The FBI too was glad. Hoover hated the Kennedys beyond describing. And with CIA backing and other political backing, it felt safe to cover and even destroy evidence in its almost laughable race to find poor Oswald guilty, and it was very convenient to portray Oswald as a "Commie nut" since the lifelong passion of Hoover was to lynch as many Communists as he could, even while he was friends with American gangsters.

For some while after the assassination, the CIA tried - through articles and books by its assets in American publishing - to blame Castro for the assassination, but that pathetic story pretty much withered away, Castro being far too clever to have hired someone like Oswald or to have given America's establishment the excuse it wanted to cover an invasion.

It is well known in intelligence operations that you not only prepare a primary fall-back story - the Castro story - but a secondary one should that fail to gain traction, and that second one is blaming the mafia. The inept Robert Blakey, largely responsible for the feeble efforts of the House Select Committee investigation, put that idea forward. So too did others in a series of contrived books.

It is still around today, with new proponents surfacing periodically. What the story ignores is the virtual impossibility of getting the various mafia clans - the mafia not being a single organization but a group of loosely cooperating families - to agree on so extreme an act, putting all their billions in assets at risk and giving law enforcement the perfect excuse to shut them down completely.
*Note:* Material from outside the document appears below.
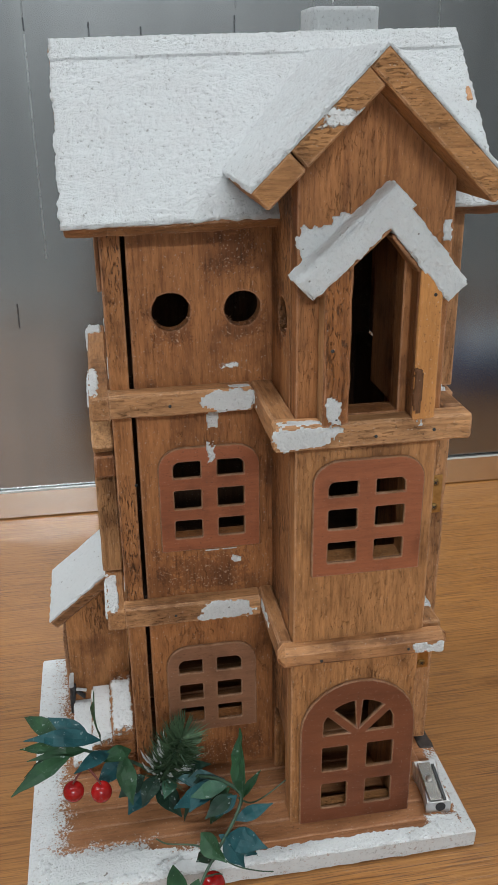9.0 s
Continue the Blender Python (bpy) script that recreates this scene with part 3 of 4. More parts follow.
# ledges round both storeys
for top in (0.2262, 0.1195):
    low = top - 0.0108
    up = top > 0.2
    ly = 0.0075 if up else 0.0105
    bx = 0.0088 if up else 0.0118
    part("ledge", slab(-0.0545, bx - 0.0002, 0.0562, FY - 0.0002, low, top, cham=0.0009), ledge_x, house)
    part("ledge", slab(-0.0622, LX - 0.0002, 0.0562, 0.1755, low - 0.0003, top - 0.0003, cham=0.0009), ledge_y, house)
    part("ledge", slab(bx, BX0 - 0.0002, ly + 0.0065, FY - 0.0002, low + 0.0003, top + 0.0003, cham=0.0009), ledge_y, house)
    part("ledge", slab(bx - 0.0006, 0.0890, ly, (0.0163 if up else 0.0198), low, top, cham=0.0030 if not up else 0.0009), ledge_x if up else ledge_log, house)
    part("ledge", slab(BX1 + 0.0002, 0.0884, ly + 0.0095, FY - 0.0002, low + 0.0003, top + 0.0006, cham=0.0009), ledge_y, house)

# main roof
TH = 0.0066
XL, XR = -0.0670, 0.1122
RISE = Vector((0, 0, LIFT * (XR - XL)))
for name, y_low in (("front", EAVE_Y), ("back", BACK_Y)):
    d = Vector((0, RIDGE_Y - y_low, RIDGE_Z - EAVE_Z)).normalized()
    n = Vector((0, -d.z, d.y)) if y_low < RIDGE_Y else Vector((0, d.z, -d.y))
    n = n if n.z > 0 else -n
    low, high = Vector((0, y_low, EAVE_Z)), Vector((0, RIDGE_Y, RIDGE_Z))
    long = (high - low).length
    part("roof_board", beam(Vector((XL, 0, 0)) + (low + high) / 2 - n * TH / 2, Vector((XR, 0, 0)) + RISE + (low + high) / 2 - n * TH / 2, d, long, TH, rough=0.0010, step=0.004), wood_roof, house)
    e = Vector((XL - 0.0003, 0, 0)), Vector((XR + 0.0003, 0, 0)) + RISE
    cut = d * 0.0115 if y_low < RIDGE_Y else d * 0.0
    part("roof_snow", snow_sheet(e[0] + low, e[1] + low, e[1] + high - cut, e[0] + high - cut, n), snow_mat, house, "gritty white snow paint with glitter")
    if y_low < RIDGE_Y:
        part("ridge_snow", snow_sheet(e[0] + high - cut * 1.03, e[1] + high - cut * 1.03, e[1] + high + d * 0.0006, e[0] + high + d * 0.0006, n, thick=0.0015), snow_mat, house)

# gable roof over the bay
AX, AZ = 0.0450, 0.3605
for tip_x, tip_z, seams in ((-0.0015, 0.3150, (0.335,)), (0.0925, 0.3150, ())):
    tip, apex = Vector((tip_x, 0, tip_z)), Vector((AX, 0, AZ))
    d = (apex - tip).normalized()
    n = Vector((-d.z, 0, d.x))
    n = n if n.z > 0 else -n
    long = (apex - tip).length
    cuts = [0.0, *seams, 1.0]
    thick = 0.0088
    run = long - (thick * 0.98 if seams else 0)
    for a, b in zip(cuts, cuts[1:]):
        s0, s1 = a * run + (0.0004 if a else 0), b * run - (0.0004 if b < 1 else 0)
        y_of = lambda s: 0.060 + 0.053 * s / long
        part("gable_board", panel([(s0, 0.0 + (0.0012 if a else 0)), (s1, 0.0 + (0.0012 if a else 0)), (s1, y_of(s1)), (s0, y_of(s0))], [],
                                  lambda s, y: tip + d * s + Vector((0, y, 0)) - n * thick, n * thick, 0.0007), wood_gable, house)
    part("gable_snow", snow_sheet(tip, apex, apex + Vector((0, 0.113, 0)), tip + Vector((0, 0.0680, 0)), n, thick=0.0015), snow_mat, house, "gritty white snow paint with glitter")

# snow-covered hood over the balcony opening
for p0, p1 in (((0.0192, 0.2792), (0.0560, 0.3118)), ((0.0778, 0.2758), (0.0488, 0.3095))):
    a, b = Vector((p0[0], 0.0120, p0[1])), Vector((p1[0], 0.0120, p1[1]))
    d = (b - a).normalized()
    part("hood_board", beam(a, b, (0, 1, 0), 0.0116, 0.0094, cham=0.0009, rough=0.0003, step=0.0035), lifted_paint_mat, house, "hood board caked in white snow paint")
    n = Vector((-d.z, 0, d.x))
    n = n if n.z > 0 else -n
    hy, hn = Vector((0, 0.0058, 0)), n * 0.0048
    part("hood_snow", snow_sheet(a - hn - hy, b - hn - hy, b + hn - hy, a + hn - hy, (0, -1, 0), 0.0008, 0.0008, 0.0014, 0.00065), lifted_paint_mat, house)
    part("hood_snow", snow_sheet(a + hn - hy, b + hn - hy, b + hn + hy, a + hn + hy, n, 0.0010, 0.0008, 0.0016, 0.00050), lifted_paint_mat, house)
    part("hood_snow", snow_sheet(a - hn - hy, a + hn - hy, a + hn + hy, a - hn + hy, -d, 0.0005, 0.0010, 0.0006, 0.00028), lifted_paint_mat, house)
    c = -n * 0.0054
    part("hood_batten", beam(a + d * 0.002 + c + Vector((0, 0.0008, 0)), b - d * 0.011 + c + Vector((0, 0.0008, 0)), (0, 1, 0), 0.0105, 0.0016), hood_wood, house)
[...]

Again, in Bertrand Russell's profound question, "If, as we are told, Oswald was the lone assassin, where is the issue of national security?" So we pretty much know ipso facto that Oswald cannot have been the lone killer, and that's apart from his lack of motive and talent and an almost complete lack of sound evidence.

So what is the CIA hiding? Its own embarrassment and incompetence and criminal behavior with terrorist groups like the Cuban refugees, as well as the extreme danger to a free society of having such a well-financed organization with almost no responsibility to anyone.